::: Recorded data
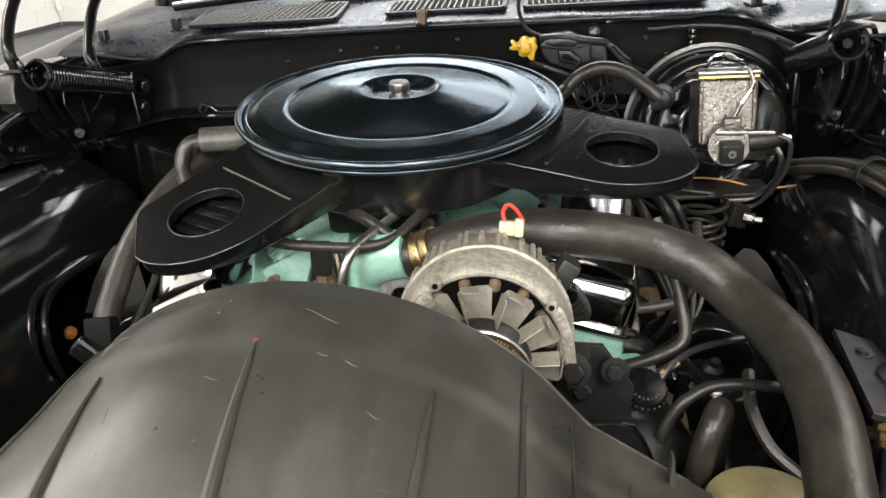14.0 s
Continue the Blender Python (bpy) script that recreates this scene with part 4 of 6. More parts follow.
def snorkel(angle, mirror, zx, zy, z0):
    """One intake arm: a flat hollow box with a round mouth in its top, in the plane z = zx x + zy y + z0 of the lid."""
    a = radians(angle)
    ex = Vector((math.cos(a), math.sin(a), 0))
    ey = Vector((-math.sin(a), math.cos(a), 0)) * mirror
    ex.z, ey.z = zx * ex.x + zy * ex.y, zx * ey.x + zy * ey.y
    ez = ex.cross(ey).normalized() * mirror
    m = AC @ Matrix(((ex.x, ey.x, ez.x, 0), (ex.y, ey.y, ez.y, 0), (ex.z, ey.z, ez.z, z0), (0, 0, 0, 1)))
    turned = AC.to_3x3().to_4x4() @ pose(0, 0, 0, 0, 0, angle)
    # straight long edge and cut corner on one side, rounded on the other
    out = [(0.10, 0.082), (0.1715, 0.077), (0.215, 0.0755), (0.262, 0.0735), (0.285, 0.0690), (0.304, 0.0605), (0.318, 0.0510), (0.3300, 0.0390), (0.3385, 0.0260), (0.3435, 0.0130), (0.3445, 0.0020), (0.3415, -0.0080),
           (0.3180, -0.0470), (0.3095, -0.0600), (0.3040, -0.0645), (0.2970, -0.0660), (0.25, -0.0675), (0.19, -0.0690), (0.10, -0.073)]
    cx, cr = 0.2665, 0.0376
    arm = part("snorkel", prism(B(), out, -0.0022, 0.0, m, [circle2(cx, 0, cr, 48)], 0.0009), "arm", cleaner, "", 30)
    # rolled lip all round, then the side wall that draws in towards its foot
    rim = [m @ Vector((x * 0.9985, y * 0.994, -0.0012)) for x, y in out[1:-1]]
    part("edge", tube(B(), rim, 0.0016, 8, 3), "arm", arm, "", 70)
    small = [(x - 0.0016 * (x > 0.2), y * 0.972) for x, y in out]
    bm = B()
    deep = [0.0345 - 0.0125 * ss(0.15, 0.32, x) for x, y in small]
    rows = [[bm.verts.new(m @ Vector((x - 0.010 * g * ss(0.22, 0.30, x), y * (1 - 0.07 * g), -0.0020 - (d - 0.0020) * f))) for (x, y), d in zip(small, deep)] for f, g in ((1.0, 2.2), (1.0, 1.0), (0.93, 0.45), (0.80, 0.12), (0.5, 0.0), (0.0, 0.0))]
    for a_, b_ in zip(rows, rows[1:]):
        for k in range(len(small) - 1):
            bm.faces.new((a_[k], a_[k + 1], b_[k + 1], b_[k]))
    bmesh.ops.recalc_face_normals(bm, faces=bm.faces)
    bmesh.ops.solidify(bm, geom=bm.faces[:], thickness=0.0020)
    part("side", bm, "arm", arm, "", 50)
    floor_ = [(x - 0.014 * ss(0.22, 0.30, x), y * 0.90) for x, y in small]
    # floor coloured near-black for the shade inside the intake
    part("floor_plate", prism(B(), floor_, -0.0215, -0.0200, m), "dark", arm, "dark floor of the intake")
    for q in (-0.026, -0.010, 0.006, 0.020):
        part("throat_bar", box(B(), m @ Vector((cx - 0.004 + q, 0.004, -0.0185)), (0.0085, 0.085, 0.004), turned @ pose(0, 0, 0, 0, 14, 12), 0.0015), "support", arm)
    part("mouth_rim", lathe(B(), [(cr - 0.0014, -0.009), (cr + 0.0008, -0.009), (cr + 0.0010, 0.0002), (cr + 0.0004, 0.0010), (cr - 0.0008, 0.0011), (cr - 0.0016, 0.0003), (cr - 0.0014, -0.009)], m @ pose(cx, 0, 0), 56), "arm", arm, "", 60)
    part("rib", tube(B(), [m @ Vector((0.2115, -0.050, 0.0)), m @ Vector((0.2100, 0.0, 0.0)), m @ Vector((0.2085, 0.062, 0.0))], 0.0022, 8), "arm", arm)
    part("screw", bolt(B(), m @ Vector((0.255, 0.0725 if mirror > 0 else 0.0725, -0.014)), m.to_3x3() @ Vector((0, 1, 0)), 0.0035, 0.003), "hinge", arm)
    part("tab", prism(B(), [(0.160, 0.070), (0.172, 0.073), (0.171, 0.082), (0.158, 0.083)], -0.0035, 0.0012, m, (), 0.001), "arm", arm)
    return arm


snorkel(-123.5, 1, 0.081, 0.204, 0.0168)
snorkel(-19.0, -1, -0.024, 0.092, -0.0036)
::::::
**Stated goal:** For the data above, state how many lines contain "with"; the number is the whole answer.

**Solution to this problem:** 2